New research commissioned by Reed.co.uk, one of the UK’s leading jobs and careers sites, has revealed that that 78% of jobseekers are less likely to apply for a job vacancy that does not display a salary.

Amid labour shortages and a cost of living crisis, a culture of salary secrecy is limiting hiring managers’ ability to secure the best talent. The research revealed that 22% of jobseekers will only apply for jobs with a listed salary, with recruiters admitting that they still either don’t include the salary, or only sometimes include it, on nearly half of all job ads.

Money talks, but employers remain silent

With more than 42% of companies currently finding it more difficult than usual to generate applications, the research indicates that there is a clear need for businesses to update their salary transparency protocols.

With jobseekers stating that salary is the number one reason to apply for a job, almost two-thirds (62%) of hiring managers believe a lack of salary transparency on job ads has no negative impact on applications, and less than half (46%) of employers have a salary transparency policy. There seems to be a disconnect between hirers and candidates despite data from Reed.co.uk showing that ads that display salaries receive 27% more applications than those that don’t.

Furthermore, almost half (48%) of all jobseekers say the absence of a salary on a job advert negatively impacts their perception of the hiring company with a quarter (26%) reporting that the word “competitive” in a salary description is likely to put them off applying for the role.

Transparency enables greater diversity

Improving salary transparency could contribute towards solving the nation’s hiring challenges, as well as widening the candidate pool for employers.

A high proportion of hiring managers found that providing salary details delivered more applications (42%), greater relevancy of applications (38%), and saved time in the recruitment process (35%).

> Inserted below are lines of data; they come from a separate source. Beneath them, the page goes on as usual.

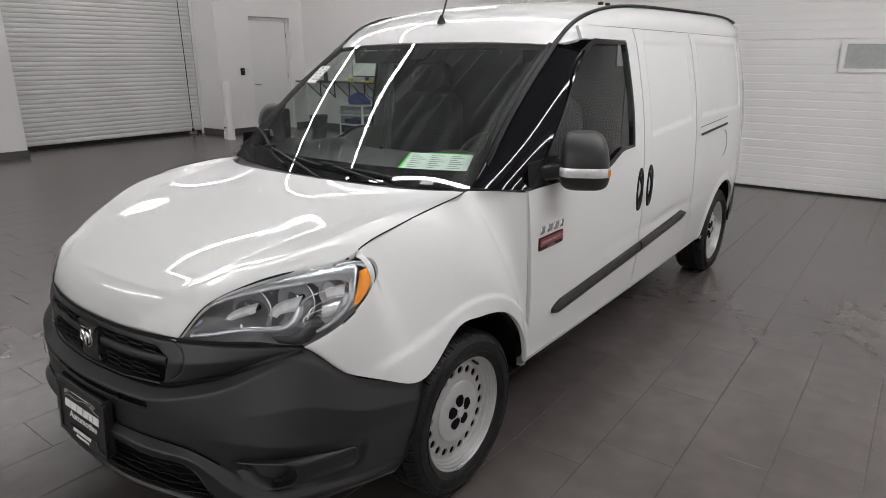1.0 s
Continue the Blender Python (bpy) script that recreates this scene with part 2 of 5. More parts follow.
class Mesh:
    """Vertices and faces gathered for one part."""

    def __init__(self):
        self.v, self.f = [], []

    def grid(self, g, flip=False, wrap=False):
        nv, nu = g.shape[:2]
        o = len(self.v)
        self.v += [tuple(p) for p in g.reshape(-1, 3)]
        for j in range(nv - 1):
            for i in range(nu if wrap else nu - 1):
                k = (i + 1) % nu
                q = (o + j * nu + i, o + j * nu + k, o + (j + 1) * nu + k, o + (j + 1) * nu + i)
                self.f.append(q[::-1] if flip else q)
        return self

    def sheet(self, g, thick=0.012, flip=False):
        """A panel with edges folded inwards."""
        n = normals(g) * (-1 if flip else 1)
        self.grid(g, flip)
        for edge, nn, rev in ((g[0], n[0], False), (g[-1], n[-1], True), (g[:, 0], n[:, 0], True), (g[:, -1], n[:, -1], False)):
            self.grid(np.array([edge - nn * thick, edge]) if not rev else np.array([edge, edge - nn * thick]), flip)
        return self

    def holed(self, g, gone, thick=0.008):
        """A panel without the faces whose corners are all marked."""
        nu = g.shape[1]
        self.sheet(g, thick)
        gone = gone.ravel()
        top = (g.shape[0] - 1) * (nu - 1)
        self.f = [q for k, q in enumerate(self.f) if k >= top or not all(gone[i] for i in q)]
        return self

    def solid(self, g, thick, flip=False):
        """A closed slab: the surface, its back and its rim."""
        n = normals(g) * (-1 if flip else 1)
        self.sheet(g, thick, flip)
        return self.grid(g - n * thick, not flip)

    def box(self, x0, x1, y0, y1, z0, z1):
        o = len(self.v)
        self.v += [(x, y, z) for z in (z0, z1) for y in (y0, y1) for x in (x0, x1)]
        self.f += [tuple(o + i for i in q) for q in ((0, 2, 3, 1), (4, 5, 7, 6), (0, 1, 5, 4), (2, 6, 7, 3), (0, 4, 6, 2), (1, 3, 7, 5))]
        return self

    def prism(self, outline, y0, y1, axis="y"):
        """A convex or simple outline of (a, b) pushed along an axis."""
        o, n = len(self.v), len(outline)
        for d in (y0, y1):
            for a, b in outline:
                self.v.append({"y": (a, d, b), "x": (d, a, b), "z": (a, b, d)}[axis])
        self.f.append(tuple(o + i for i in range(n)))
        self.f.append(tuple(o + n + i for i in reversed(range(n))))
        for i in range(n):
            k = (i + 1) % n
            self.f.append((o + i, o + n + i, o + n + k, o + k))
        return self

    def tube(self, path, radius, sides=8, flat=1.0):
        p = np.asarray(path, float)
        t = np.gradient(p, axis=0)
        t /= np.linalg.norm(t, axis=1, keepdims=True)
        ref = np.array((0, 0, 1.0)) if abs(t[:, 2]).mean() < 0.8 else np.array((1.0, 0, 0))
        rings = []
        for q, d in zip(p, t):
            a = np.cross(d, ref)
            a /= np.linalg.norm(a)
            b = np.cross(a, d)
            rings.append([q + radius * (math.cos(w) * a + flat * math.sin(w) * b) for w in np.linspace(0, 2 * math.pi, sides, endpoint=False)])
        o = len(self.v)
        self.grid(np.array(rings), wrap=True)
        self.f.append(tuple(o + i for i in range(sides)))
        self.f.append(tuple(o + (len(p) - 1) * sides + i for i in reversed(range(sides))))
        return self

    def lathe(self, profile, segs=64, centre=(0, 0, 0), axis="x"):
        """A profile of (along, radius) turned round an axis."""
        w = np.linspace(0, 2 * math.pi, segs, endpoint=False)
        rows = []
        for a, r in profile:
            c, s, k = r * np.cos(w), r * np.sin(w), np.full(segs, a)
            rows.append(np.stack({"x": (k, c, s), "y": (s, k, c), "z": (c, s, k)}[axis], axis=1) + np.asarray(centre))
        return self.grid(np.array(rows), wrap=True)

    def mirrored(self):
        m = Mesh()
        m.v = [(-x, y, z) for x, y, z in self.v]
        m.f = [q[::-1] for q in self.f]
        return m

    def data(self, name, material, smooth=True, angle=35):
        me = bpy.data.meshes.new(name)
        me.from_pydata(self.v, [], self.f)
        bm = bmesh.new()
        bm.from_mesh(me)
        bmesh.ops.remove_doubles(bm, verts=bm.verts, dist=0.00005)
        bmesh.ops.dissolve_degenerate(bm, edges=bm.edges, dist=0.00002)
        bmesh.ops.recalc_face_normals(bm, faces=bm.faces)
        for e in bm.edges:
            e.smooth = smooth and (len(e.link_faces) == 2 and e.calc_face_angle(0) < radians(angle))
        for f in bm.faces:
            f.smooth = smooth
        bm.to_mesh(me)
        bm.free()
        me.materials.append(material)
        return me


def part(name, mesh, material, parent=None, label="", bevel=0.0, smooth=True, angle=35):
    """Links a gathered mesh as one object under a thing or a part."""
    ob = new(name, mesh.data(name, material, smooth, angle))
    if parent is not None:
        ob.parent = parent
    if bevel:
        b = ob.modifiers.new("bevel", "BEVEL")
        b.width, b.segments, b.limit_method = bevel, 2, "ANGLE"
    return tagged(ob, label)


def thing(name, label, category, at=(0, 0, 0), group="", kind=""):
    ob = new(name)
    ob.location = at
    return tagged(ob, label, category, group, kind)


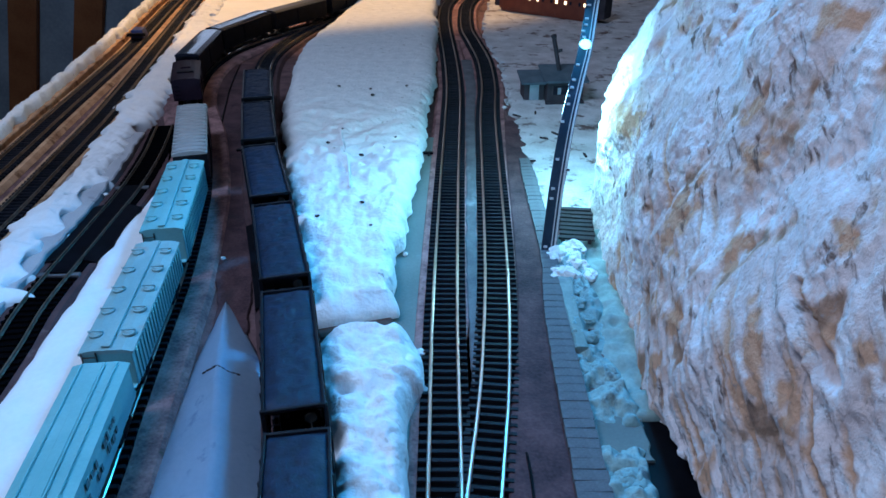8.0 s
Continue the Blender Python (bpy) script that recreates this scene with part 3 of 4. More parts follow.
def rock_wall():
    """A mountain of snow-dusted plaster: one steep, pitted and streaked face that turns away at its far corner."""
    pts = [(0.152, -0.35), (0.142, 0.0), (0.131, 0.20), (0.128, 0.28), (0.130, 0.33), (0.130, 0.39), (0.136, 0.46), (0.135, 0.52), (0.136, 0.56), (0.144, 0.61), (0.152, 0.66), (0.200, 0.70), (0.30, 0.73), (0.45, 0.74), (0.7, 0.74)]
    q, w, length = spline(pts, 0.0013)
    keep = [i for i in range(len(q)) if (0.13 < q[i][1] < 0.715 and q[i][0] < 0.26) or i % 8 == 0 or i == len(q) - 1]
    q, w = q[keep], w[keep]
    nh = 250
    top = 0.34
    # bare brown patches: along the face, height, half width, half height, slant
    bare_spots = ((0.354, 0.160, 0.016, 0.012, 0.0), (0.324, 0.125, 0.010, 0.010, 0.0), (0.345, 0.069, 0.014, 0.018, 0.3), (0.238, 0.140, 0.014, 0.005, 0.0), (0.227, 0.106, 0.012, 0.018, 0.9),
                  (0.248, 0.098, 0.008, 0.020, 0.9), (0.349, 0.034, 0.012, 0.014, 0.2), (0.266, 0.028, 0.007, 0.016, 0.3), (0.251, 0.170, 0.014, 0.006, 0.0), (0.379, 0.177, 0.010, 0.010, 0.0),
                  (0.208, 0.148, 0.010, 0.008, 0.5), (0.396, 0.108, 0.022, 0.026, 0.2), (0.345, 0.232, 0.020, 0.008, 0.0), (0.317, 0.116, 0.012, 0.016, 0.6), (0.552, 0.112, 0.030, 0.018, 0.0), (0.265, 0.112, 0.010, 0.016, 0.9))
    bm = bmesh.new()
    bare, dark = bm.verts.layers.float.new("bare"), bm.verts.layers.float.new("dark")
    rows = []
    for i in range(len(q)):
        out = np.array([w[i][1], -w[i][0]])
        row = []
        x0, y0 = q[i]
        corner = min(1.0, max(0.0, (y0 - 0.50) / 0.09))
        for j in range(nh + 1):
            h = top * (j / nh)
            d = (1 - corner) * (0.09 * h + 0.30 * max(0.0, h - 0.10)) + corner * 0.44 * max(0.0, h - 0.105)
            # an outcrop at the far corner
            d -= 0.010 * math.exp(-((y0 - 0.600) / 0.030) ** 4 - (max(0.0, h - 0.02) / 0.085) ** 4)
            warp = fbm(y0 * 22, x0 * 22, h * 22, 3)
            low = min(1.0, max(0.0, (0.165 - h) / 0.05)) * (1 - corner)
            # buttresses, crumpled cloth, slanting streaks low down, grit
            d += 0.009 * fbm(y0 / 0.11, x0 / 0.11, h / 0.11, 3) - 0.006 * (1 - corner) + corner * 0.010 * abs(fbm(y0 / 0.035 + 4, x0 / 0.035, h / 0.035, 2))
            rough = min(1.0, max(0.12, 0.45 + 1.6 * fbm(y0 / 0.065 + 11, x0 / 0.065, h / 0.065, 2)))
            fold = abs(fbm(y0 / 0.042 + 0.7 * warp, x0 / 0.042, h / 0.042 + 3.1, 3))
            d += 0.0036 * fold
            crease = abs(fbm(y0 / 0.016 + warp, x0 / 0.016, h / 0.016 + 9, 3))
            d += 0.0030 * crease * (1 - 0.5 * low) * rough
            d += 0.0020 * rough * abs(fbm(y0 / 0.0075 + 2 * warp, x0 / 0.0075, h / 0.0085 - 5, 3))
            streak = fbm(y0 / 0.012 - h * 110 + warp, x0 / 0.012, h / 0.055, 4)
            d += low * 0.0034 * abs(streak)
            d += 0.0012 * rough * fbm(y0 / 0.0045, x0 / 0.0045, h / 0.0045, 3)
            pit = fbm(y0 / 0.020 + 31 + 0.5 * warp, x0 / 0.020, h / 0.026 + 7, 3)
            d += 0.003 * max(0.0, pit - 0.46)
            # the undercut over the gully and one long slanting cleft
            d += 0.030 * math.exp(-((y0 - 0.265) / 0.060) ** 6 - (h / 0.012) ** 6)
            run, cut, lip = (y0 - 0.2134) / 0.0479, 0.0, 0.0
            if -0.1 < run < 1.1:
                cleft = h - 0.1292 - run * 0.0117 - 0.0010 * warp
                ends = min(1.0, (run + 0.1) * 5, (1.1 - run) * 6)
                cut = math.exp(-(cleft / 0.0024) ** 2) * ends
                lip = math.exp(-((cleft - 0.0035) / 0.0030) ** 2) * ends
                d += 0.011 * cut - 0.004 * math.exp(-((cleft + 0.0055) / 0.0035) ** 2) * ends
            v = bm.verts.new((x0 + out[0] * d, y0 + out[1] * d, h))
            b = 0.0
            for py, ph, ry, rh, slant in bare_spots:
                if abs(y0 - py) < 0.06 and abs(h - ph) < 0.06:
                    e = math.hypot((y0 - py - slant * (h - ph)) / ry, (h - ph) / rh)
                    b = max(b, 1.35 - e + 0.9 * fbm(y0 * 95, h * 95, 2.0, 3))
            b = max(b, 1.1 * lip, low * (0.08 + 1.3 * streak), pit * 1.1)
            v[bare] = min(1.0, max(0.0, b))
            # stored mask for the shade painted into deep pits and the cleft
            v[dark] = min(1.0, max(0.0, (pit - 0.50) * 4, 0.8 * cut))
            row.append(v)
        rows.append(row)
    for r0, r1 in zip(rows, rows[1:]):
        for j in range(nh):
            bm.faces.new((r0[j], r1[j], r1[j + 1], r0[j + 1]))
    # the rough top runs back from the brink
    back0 = [bm.verts.new((0.75, -0.35, 0.36)), bm.verts.new((0.75, 0.72, 0.36))]
    last = [r[-1] for r in rows]
    fan = bm.verts.new((0.55, 0.2, 0.37))
    for a, b in zip(last, last[1:]):
        bm.faces.new((a, b, fan))
    bm.faces.new((last[0], fan, back0[0]))
    bm.faces.new((back0[0], fan, back0[1]))
    bm.faces.new((back0[1], fan, last[-1]))
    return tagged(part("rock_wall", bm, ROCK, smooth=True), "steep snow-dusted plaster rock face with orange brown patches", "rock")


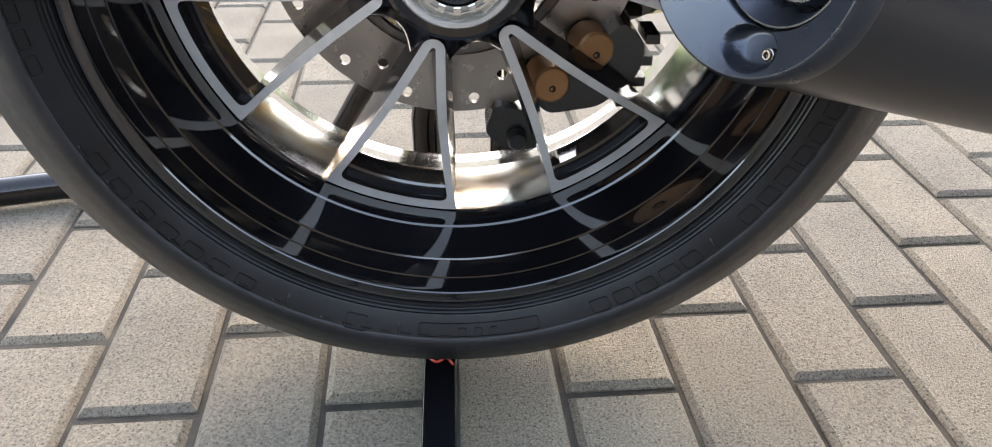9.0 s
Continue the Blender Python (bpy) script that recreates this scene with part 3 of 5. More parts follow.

More than a quarter (27%) also said showing salary generated more applications from diverse candidates. This is supported by data from the study which found that women (81%), disabled (81%), LGBTQ+ (81%), and black people (87%) were much less likely to apply for a role without a salary being shown, compared to the national average (78%).

Simon Wingate, Managing Director of Reed.co.uk made comment: “You wouldn’t shop in a supermarket that doesn’t list its prices, so why should we expect people to sift through job ads that don’t advertise salary? From our research, it’s clear that jobseekers want to apply for roles at businesses that are open about what they pay.”

“Not only will [revealing pay] generate more applications, you’ll likely improve relevancy and save time in the process. You’ll also be able to attract from a wider talent pool and avoid any negative impact to your employer brand. Businesses need to be more open to salary transparency or risk losing out on the best candidates.”